> Direction:
Carry none of the pictures over; set down the material below exactly.
** Start of Data extract **
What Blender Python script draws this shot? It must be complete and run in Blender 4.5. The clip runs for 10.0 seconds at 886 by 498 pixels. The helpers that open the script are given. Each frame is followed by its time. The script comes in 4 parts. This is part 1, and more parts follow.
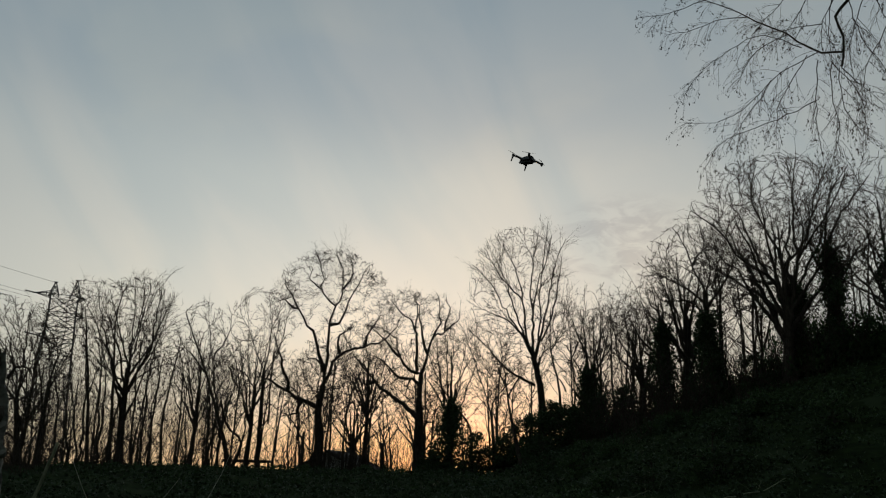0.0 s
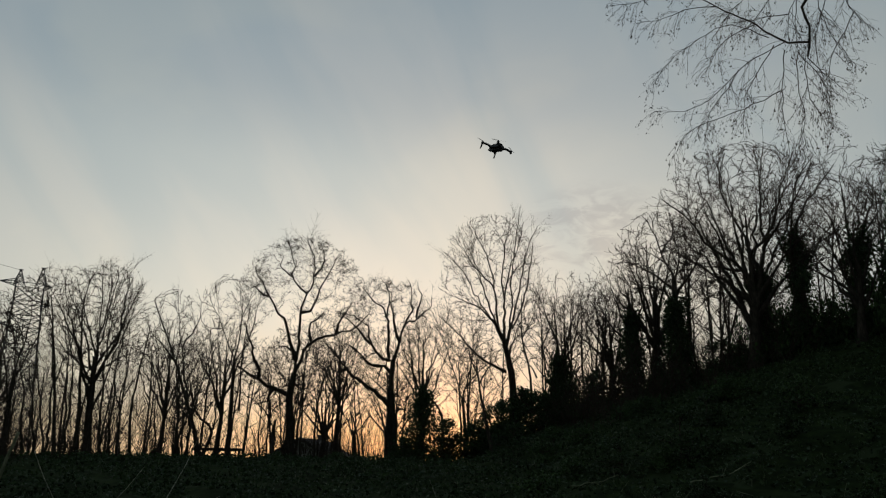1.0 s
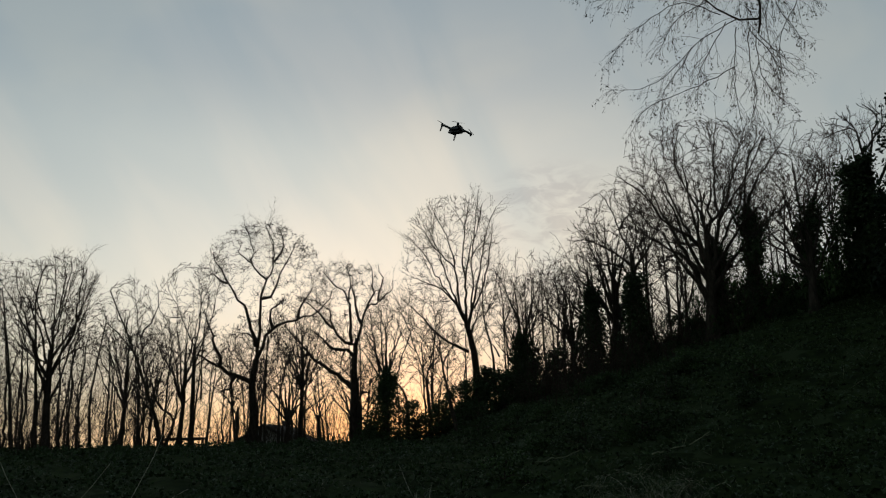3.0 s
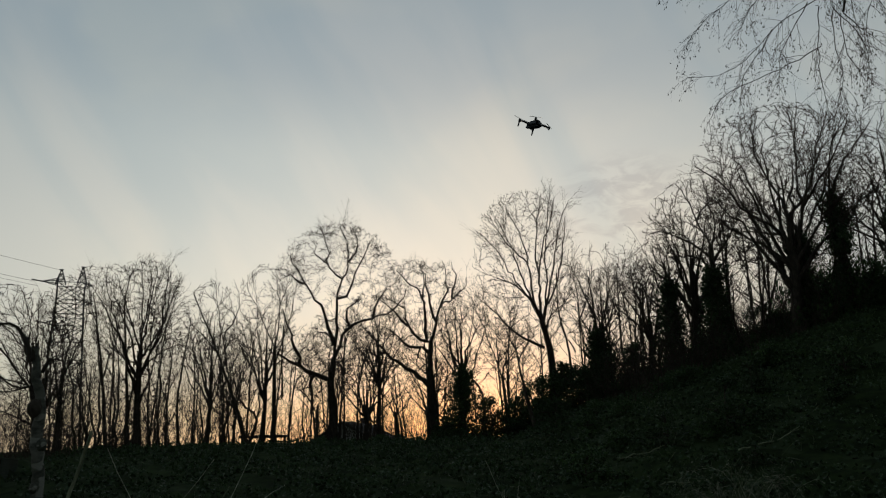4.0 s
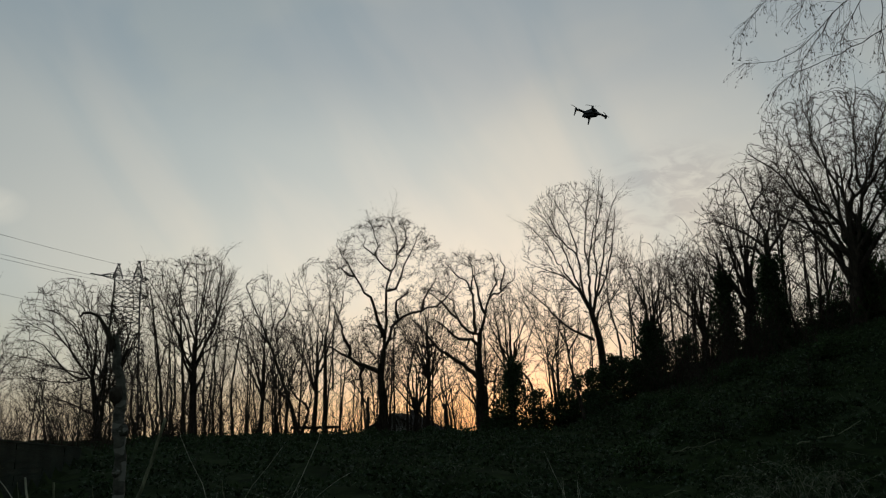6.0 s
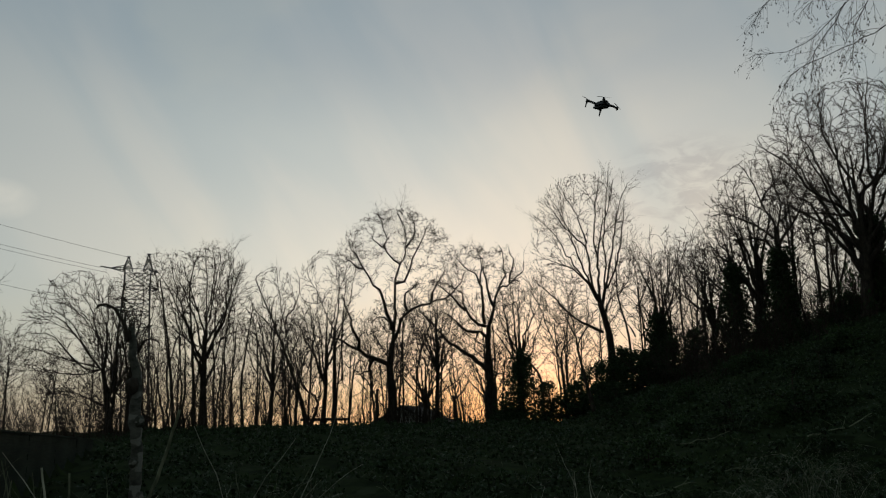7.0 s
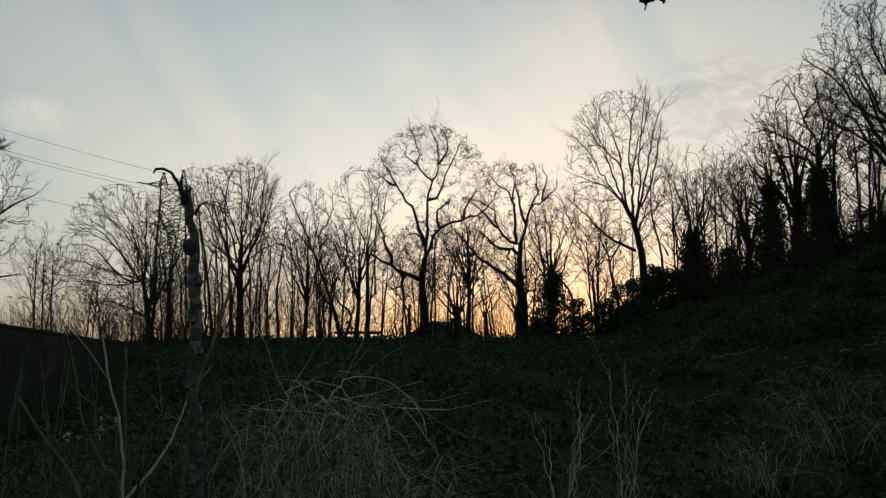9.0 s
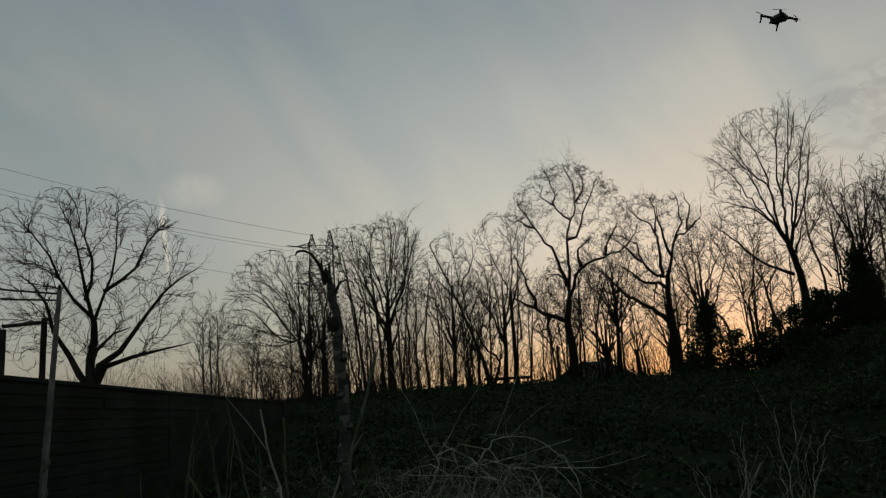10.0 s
** End of Data extract **
> Finished task:
What Blender Python script draws this shot? It must be complete and run in Blender 4.5. The clip runs for 10.0 seconds at 886 by 498 pixels. The helpers that open the script are given. Each frame is followed by its time. The script comes in 4 parts. This is part 1, and more parts follow.
0.0 s
1.0 s
3.0 s
4.0 s
6.0 s
7.0 s
9.0 s
10.0 s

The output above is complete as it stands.